▶ [BRIEF] In the listing that follows, how many lines contain the string "roll"? Provide only the number.

[Animation scripts]
+++

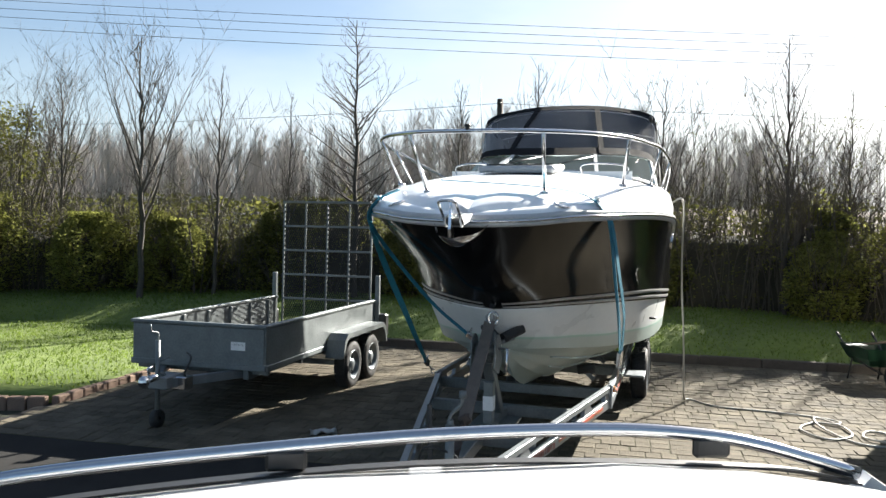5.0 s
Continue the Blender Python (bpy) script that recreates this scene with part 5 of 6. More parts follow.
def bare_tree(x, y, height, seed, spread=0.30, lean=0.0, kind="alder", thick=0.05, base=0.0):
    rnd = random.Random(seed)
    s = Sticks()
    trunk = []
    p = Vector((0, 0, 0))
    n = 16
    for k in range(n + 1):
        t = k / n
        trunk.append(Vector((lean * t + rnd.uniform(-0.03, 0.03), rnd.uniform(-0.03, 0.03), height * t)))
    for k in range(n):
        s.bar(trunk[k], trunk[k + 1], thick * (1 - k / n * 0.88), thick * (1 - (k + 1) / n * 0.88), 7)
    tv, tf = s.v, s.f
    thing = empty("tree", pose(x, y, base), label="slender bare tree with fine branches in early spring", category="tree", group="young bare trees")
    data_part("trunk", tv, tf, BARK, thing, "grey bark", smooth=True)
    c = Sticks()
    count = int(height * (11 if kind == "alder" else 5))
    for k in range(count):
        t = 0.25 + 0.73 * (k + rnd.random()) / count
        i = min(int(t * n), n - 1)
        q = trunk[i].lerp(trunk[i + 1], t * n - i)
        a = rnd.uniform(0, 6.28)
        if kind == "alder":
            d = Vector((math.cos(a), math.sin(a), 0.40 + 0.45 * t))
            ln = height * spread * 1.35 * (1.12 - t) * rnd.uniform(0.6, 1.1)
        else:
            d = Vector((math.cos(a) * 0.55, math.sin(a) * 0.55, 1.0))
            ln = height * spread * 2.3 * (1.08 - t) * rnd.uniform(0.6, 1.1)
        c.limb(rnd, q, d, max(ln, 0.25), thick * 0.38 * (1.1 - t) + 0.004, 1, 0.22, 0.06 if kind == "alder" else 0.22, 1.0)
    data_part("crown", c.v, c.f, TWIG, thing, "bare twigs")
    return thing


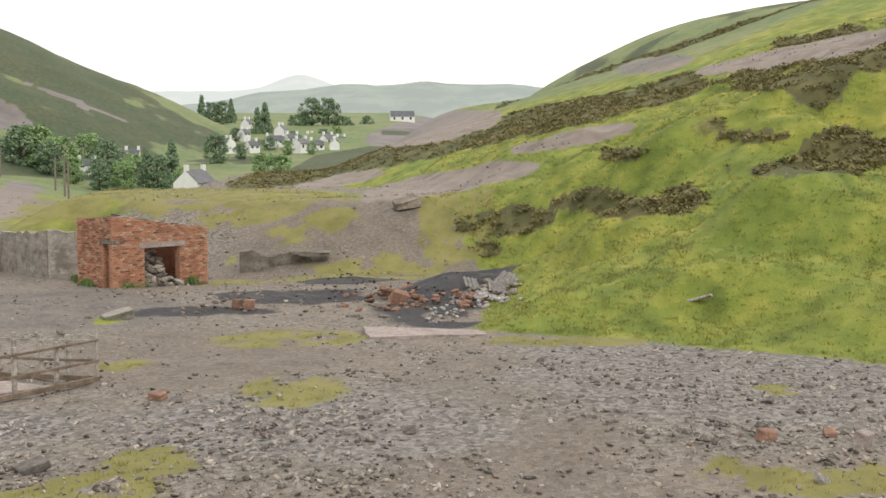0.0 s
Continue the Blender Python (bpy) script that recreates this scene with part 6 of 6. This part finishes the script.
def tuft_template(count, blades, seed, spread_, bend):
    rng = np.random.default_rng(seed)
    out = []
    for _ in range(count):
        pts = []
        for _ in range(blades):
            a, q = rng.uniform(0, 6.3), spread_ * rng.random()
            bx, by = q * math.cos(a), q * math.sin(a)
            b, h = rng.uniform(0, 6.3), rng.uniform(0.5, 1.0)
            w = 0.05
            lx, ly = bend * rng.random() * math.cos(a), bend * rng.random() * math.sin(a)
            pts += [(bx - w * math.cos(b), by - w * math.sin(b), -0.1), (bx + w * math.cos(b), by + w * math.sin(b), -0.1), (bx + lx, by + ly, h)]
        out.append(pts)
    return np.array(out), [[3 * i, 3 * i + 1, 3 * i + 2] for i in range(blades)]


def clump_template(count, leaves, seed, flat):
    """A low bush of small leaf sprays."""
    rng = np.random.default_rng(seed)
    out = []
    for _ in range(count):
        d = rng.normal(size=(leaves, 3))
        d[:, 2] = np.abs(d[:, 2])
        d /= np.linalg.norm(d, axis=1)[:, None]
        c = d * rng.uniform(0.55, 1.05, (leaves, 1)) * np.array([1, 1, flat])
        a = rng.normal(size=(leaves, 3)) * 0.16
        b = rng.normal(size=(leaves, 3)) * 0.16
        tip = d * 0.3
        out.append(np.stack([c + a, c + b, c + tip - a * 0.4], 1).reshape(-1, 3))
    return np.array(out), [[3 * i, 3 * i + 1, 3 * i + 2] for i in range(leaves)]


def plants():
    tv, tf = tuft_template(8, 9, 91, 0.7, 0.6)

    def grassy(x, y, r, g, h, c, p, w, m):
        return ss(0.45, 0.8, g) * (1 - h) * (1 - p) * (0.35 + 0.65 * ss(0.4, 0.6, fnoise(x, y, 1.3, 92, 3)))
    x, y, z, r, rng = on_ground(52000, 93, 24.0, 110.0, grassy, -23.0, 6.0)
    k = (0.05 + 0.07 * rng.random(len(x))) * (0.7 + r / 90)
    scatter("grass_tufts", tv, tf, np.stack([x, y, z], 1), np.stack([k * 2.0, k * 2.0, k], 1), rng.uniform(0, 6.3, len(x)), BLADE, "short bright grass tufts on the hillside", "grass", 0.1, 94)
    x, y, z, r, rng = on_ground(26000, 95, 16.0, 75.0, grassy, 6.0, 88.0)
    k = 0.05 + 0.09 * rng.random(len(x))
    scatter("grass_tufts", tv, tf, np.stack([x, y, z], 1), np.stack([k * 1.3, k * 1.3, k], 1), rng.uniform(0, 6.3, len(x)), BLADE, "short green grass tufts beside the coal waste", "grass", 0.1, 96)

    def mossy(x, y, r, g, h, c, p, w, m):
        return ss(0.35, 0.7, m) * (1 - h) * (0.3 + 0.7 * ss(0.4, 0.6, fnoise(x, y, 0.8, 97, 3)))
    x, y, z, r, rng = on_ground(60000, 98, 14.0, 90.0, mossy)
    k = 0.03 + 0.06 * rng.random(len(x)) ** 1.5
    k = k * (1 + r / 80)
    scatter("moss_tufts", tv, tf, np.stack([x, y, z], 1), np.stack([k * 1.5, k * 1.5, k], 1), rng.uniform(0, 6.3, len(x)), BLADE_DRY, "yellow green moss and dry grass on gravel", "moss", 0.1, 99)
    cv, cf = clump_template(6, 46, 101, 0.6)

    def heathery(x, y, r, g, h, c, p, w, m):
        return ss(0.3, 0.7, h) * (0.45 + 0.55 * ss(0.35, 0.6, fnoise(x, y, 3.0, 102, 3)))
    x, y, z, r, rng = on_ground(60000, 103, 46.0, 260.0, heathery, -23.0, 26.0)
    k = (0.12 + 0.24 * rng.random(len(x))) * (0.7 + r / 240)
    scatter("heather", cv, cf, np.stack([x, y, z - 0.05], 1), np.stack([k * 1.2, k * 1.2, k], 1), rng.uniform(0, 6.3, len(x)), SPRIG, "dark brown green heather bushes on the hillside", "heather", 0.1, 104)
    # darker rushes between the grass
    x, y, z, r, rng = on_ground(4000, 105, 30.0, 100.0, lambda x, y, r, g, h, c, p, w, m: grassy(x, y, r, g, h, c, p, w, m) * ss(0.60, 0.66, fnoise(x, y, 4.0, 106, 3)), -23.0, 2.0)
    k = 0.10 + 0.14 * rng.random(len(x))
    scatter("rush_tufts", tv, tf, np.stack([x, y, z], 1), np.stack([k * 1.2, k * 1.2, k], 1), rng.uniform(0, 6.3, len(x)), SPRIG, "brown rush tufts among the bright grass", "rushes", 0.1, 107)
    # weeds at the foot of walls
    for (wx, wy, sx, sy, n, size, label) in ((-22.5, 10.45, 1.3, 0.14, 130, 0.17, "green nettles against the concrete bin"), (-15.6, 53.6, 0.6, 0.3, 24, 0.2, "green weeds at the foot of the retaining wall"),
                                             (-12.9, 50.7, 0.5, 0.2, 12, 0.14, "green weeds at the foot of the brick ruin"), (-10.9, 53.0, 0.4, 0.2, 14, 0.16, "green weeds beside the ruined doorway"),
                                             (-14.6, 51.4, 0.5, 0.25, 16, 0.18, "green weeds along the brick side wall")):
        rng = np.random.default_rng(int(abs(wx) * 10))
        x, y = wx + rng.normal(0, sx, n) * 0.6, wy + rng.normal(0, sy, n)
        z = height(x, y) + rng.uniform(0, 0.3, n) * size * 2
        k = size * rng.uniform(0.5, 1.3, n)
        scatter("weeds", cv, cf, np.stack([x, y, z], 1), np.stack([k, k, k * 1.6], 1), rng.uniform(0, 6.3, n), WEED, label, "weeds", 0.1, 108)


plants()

+++

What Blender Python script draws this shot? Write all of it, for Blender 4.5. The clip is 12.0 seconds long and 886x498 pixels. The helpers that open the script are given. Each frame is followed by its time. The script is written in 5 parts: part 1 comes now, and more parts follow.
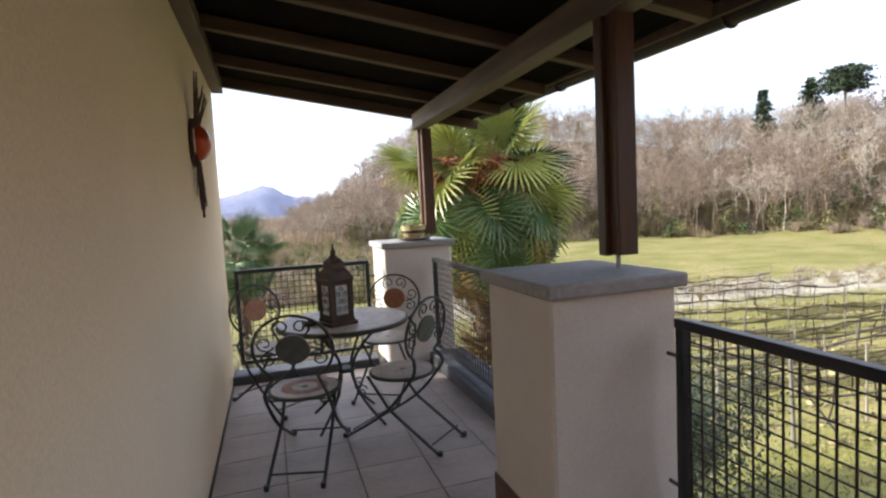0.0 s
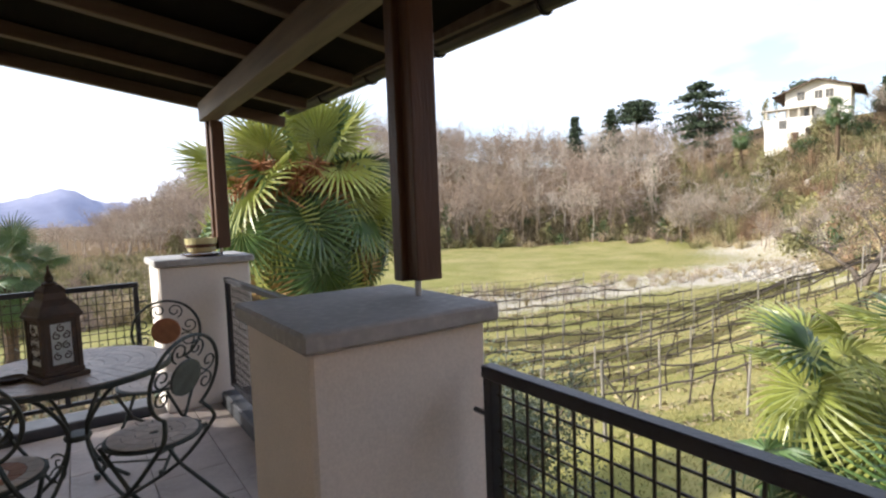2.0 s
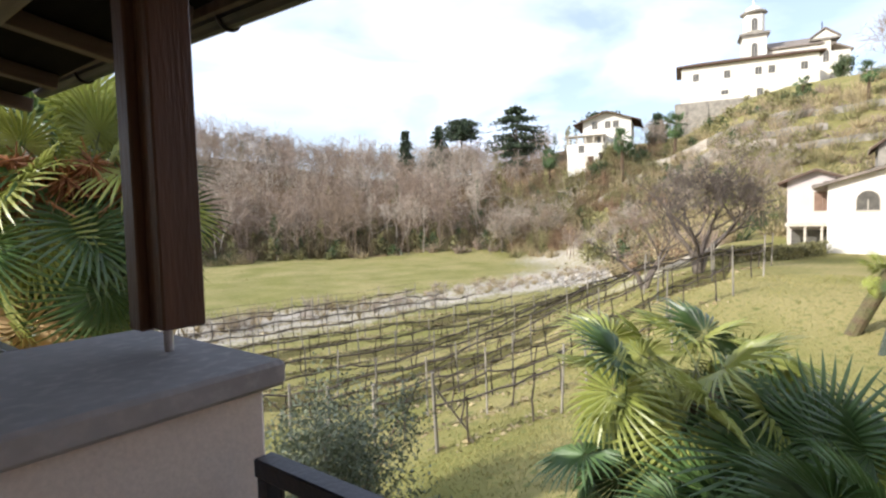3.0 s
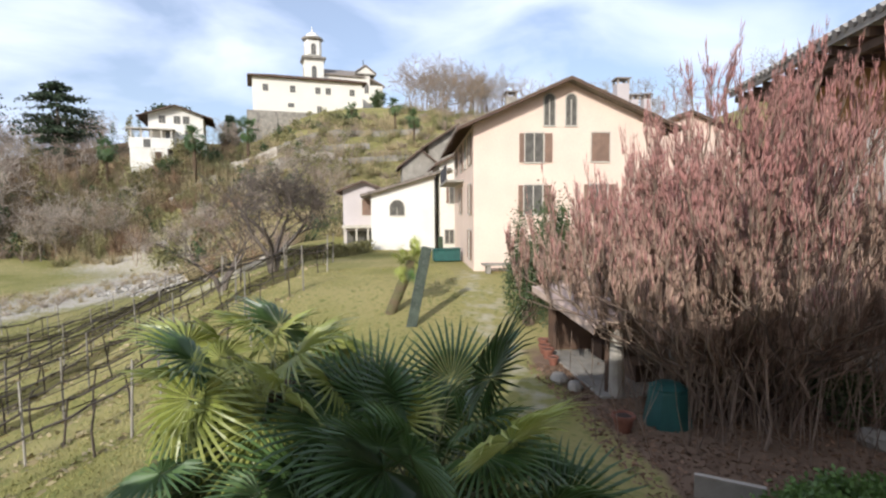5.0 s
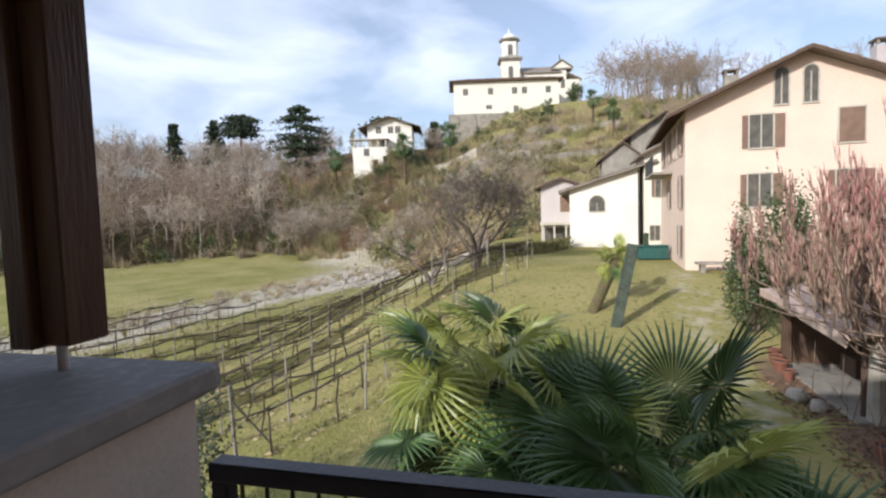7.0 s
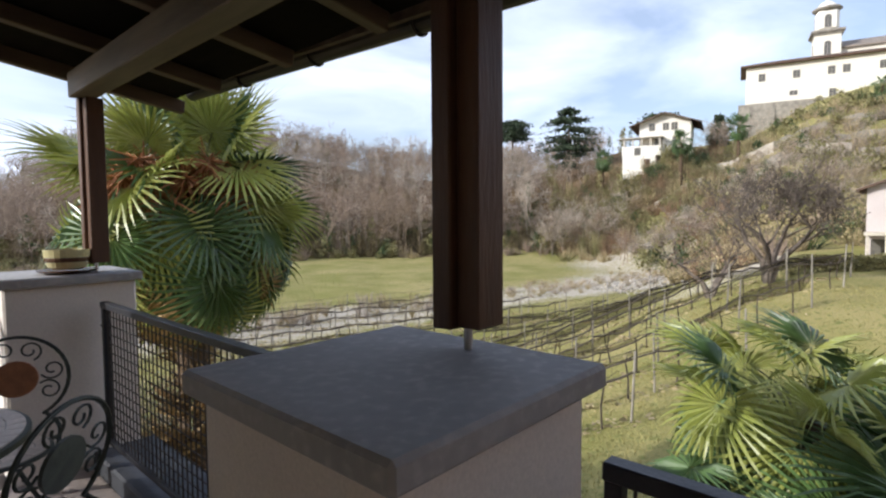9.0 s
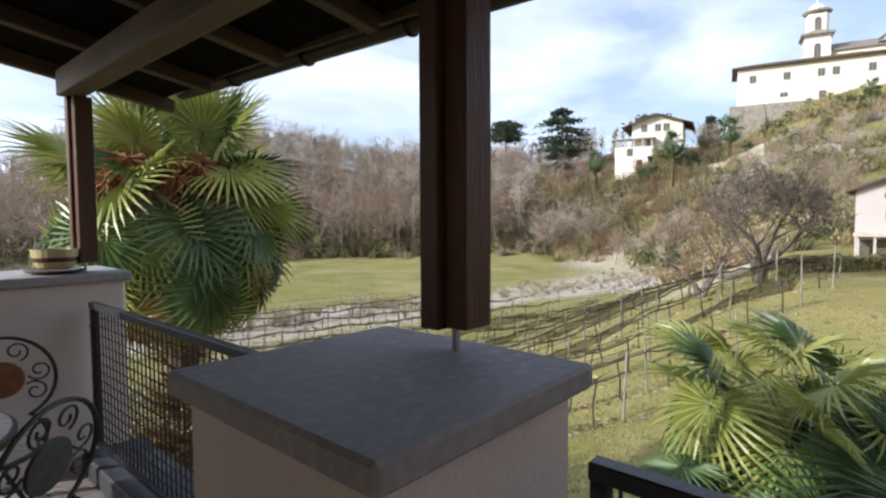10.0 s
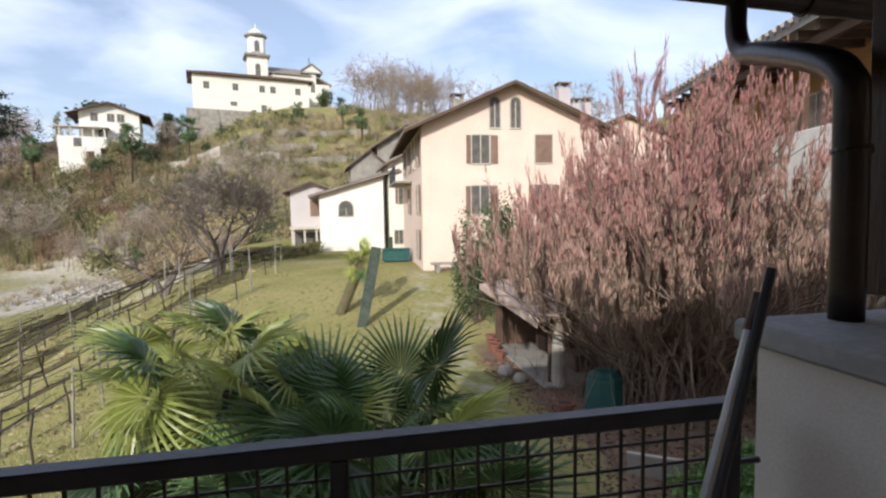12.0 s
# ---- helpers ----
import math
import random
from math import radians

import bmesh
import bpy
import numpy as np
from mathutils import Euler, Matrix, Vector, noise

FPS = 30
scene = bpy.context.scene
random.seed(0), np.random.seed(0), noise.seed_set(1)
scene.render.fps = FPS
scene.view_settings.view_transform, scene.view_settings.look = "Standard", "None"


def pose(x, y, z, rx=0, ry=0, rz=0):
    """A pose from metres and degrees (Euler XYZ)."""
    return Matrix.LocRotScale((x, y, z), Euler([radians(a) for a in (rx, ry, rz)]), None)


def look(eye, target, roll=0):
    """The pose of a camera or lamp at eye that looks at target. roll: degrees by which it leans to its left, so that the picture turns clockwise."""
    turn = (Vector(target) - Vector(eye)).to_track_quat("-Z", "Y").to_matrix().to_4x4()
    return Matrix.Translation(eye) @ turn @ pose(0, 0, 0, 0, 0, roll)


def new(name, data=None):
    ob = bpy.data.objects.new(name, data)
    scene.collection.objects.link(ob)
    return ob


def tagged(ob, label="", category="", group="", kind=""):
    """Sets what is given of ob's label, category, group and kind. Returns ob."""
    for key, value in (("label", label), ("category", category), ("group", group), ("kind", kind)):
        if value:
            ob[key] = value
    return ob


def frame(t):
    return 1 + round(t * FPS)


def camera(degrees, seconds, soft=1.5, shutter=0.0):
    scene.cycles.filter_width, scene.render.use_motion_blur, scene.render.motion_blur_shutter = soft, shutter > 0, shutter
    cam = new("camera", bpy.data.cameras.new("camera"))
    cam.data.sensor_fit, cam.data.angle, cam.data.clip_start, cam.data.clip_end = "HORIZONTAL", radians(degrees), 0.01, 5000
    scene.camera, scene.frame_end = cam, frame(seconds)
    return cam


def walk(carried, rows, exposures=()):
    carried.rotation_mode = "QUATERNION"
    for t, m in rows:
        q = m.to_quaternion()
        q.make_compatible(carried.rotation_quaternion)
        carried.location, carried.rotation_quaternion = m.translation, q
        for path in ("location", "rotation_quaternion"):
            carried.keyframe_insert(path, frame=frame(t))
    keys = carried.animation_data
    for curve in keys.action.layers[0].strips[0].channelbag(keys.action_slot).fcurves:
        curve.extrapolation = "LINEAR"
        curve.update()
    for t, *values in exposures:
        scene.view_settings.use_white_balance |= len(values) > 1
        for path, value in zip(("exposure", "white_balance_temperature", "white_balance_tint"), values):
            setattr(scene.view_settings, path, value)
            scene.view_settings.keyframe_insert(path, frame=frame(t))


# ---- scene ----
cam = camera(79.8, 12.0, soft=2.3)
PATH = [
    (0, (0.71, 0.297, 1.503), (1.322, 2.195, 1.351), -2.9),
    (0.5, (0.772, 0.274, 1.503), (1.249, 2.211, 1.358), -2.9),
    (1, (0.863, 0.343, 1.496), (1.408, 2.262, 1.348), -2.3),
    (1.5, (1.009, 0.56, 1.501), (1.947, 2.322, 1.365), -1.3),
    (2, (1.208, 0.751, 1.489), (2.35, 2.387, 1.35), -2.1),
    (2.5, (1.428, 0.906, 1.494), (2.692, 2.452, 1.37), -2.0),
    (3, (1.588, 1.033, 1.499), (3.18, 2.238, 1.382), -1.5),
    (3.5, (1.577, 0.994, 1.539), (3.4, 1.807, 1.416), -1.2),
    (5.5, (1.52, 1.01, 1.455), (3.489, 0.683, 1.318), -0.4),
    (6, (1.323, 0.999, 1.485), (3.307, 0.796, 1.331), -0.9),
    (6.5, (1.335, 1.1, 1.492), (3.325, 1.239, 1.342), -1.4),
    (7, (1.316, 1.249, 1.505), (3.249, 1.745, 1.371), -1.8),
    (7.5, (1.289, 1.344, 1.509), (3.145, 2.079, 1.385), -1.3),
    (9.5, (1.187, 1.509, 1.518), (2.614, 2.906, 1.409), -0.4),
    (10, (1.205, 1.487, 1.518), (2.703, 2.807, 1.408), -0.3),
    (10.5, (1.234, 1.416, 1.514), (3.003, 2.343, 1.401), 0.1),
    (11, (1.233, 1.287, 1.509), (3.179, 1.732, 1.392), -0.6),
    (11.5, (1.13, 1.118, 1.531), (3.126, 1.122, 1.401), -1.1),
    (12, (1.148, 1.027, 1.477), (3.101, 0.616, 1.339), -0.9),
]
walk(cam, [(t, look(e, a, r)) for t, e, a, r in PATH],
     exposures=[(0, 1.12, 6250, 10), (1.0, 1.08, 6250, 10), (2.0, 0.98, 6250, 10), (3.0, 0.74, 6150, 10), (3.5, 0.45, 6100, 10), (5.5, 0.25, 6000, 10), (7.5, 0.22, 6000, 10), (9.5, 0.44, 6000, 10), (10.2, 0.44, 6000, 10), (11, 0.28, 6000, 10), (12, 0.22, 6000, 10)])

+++

▶ [PROBLEM SOLUTION] 3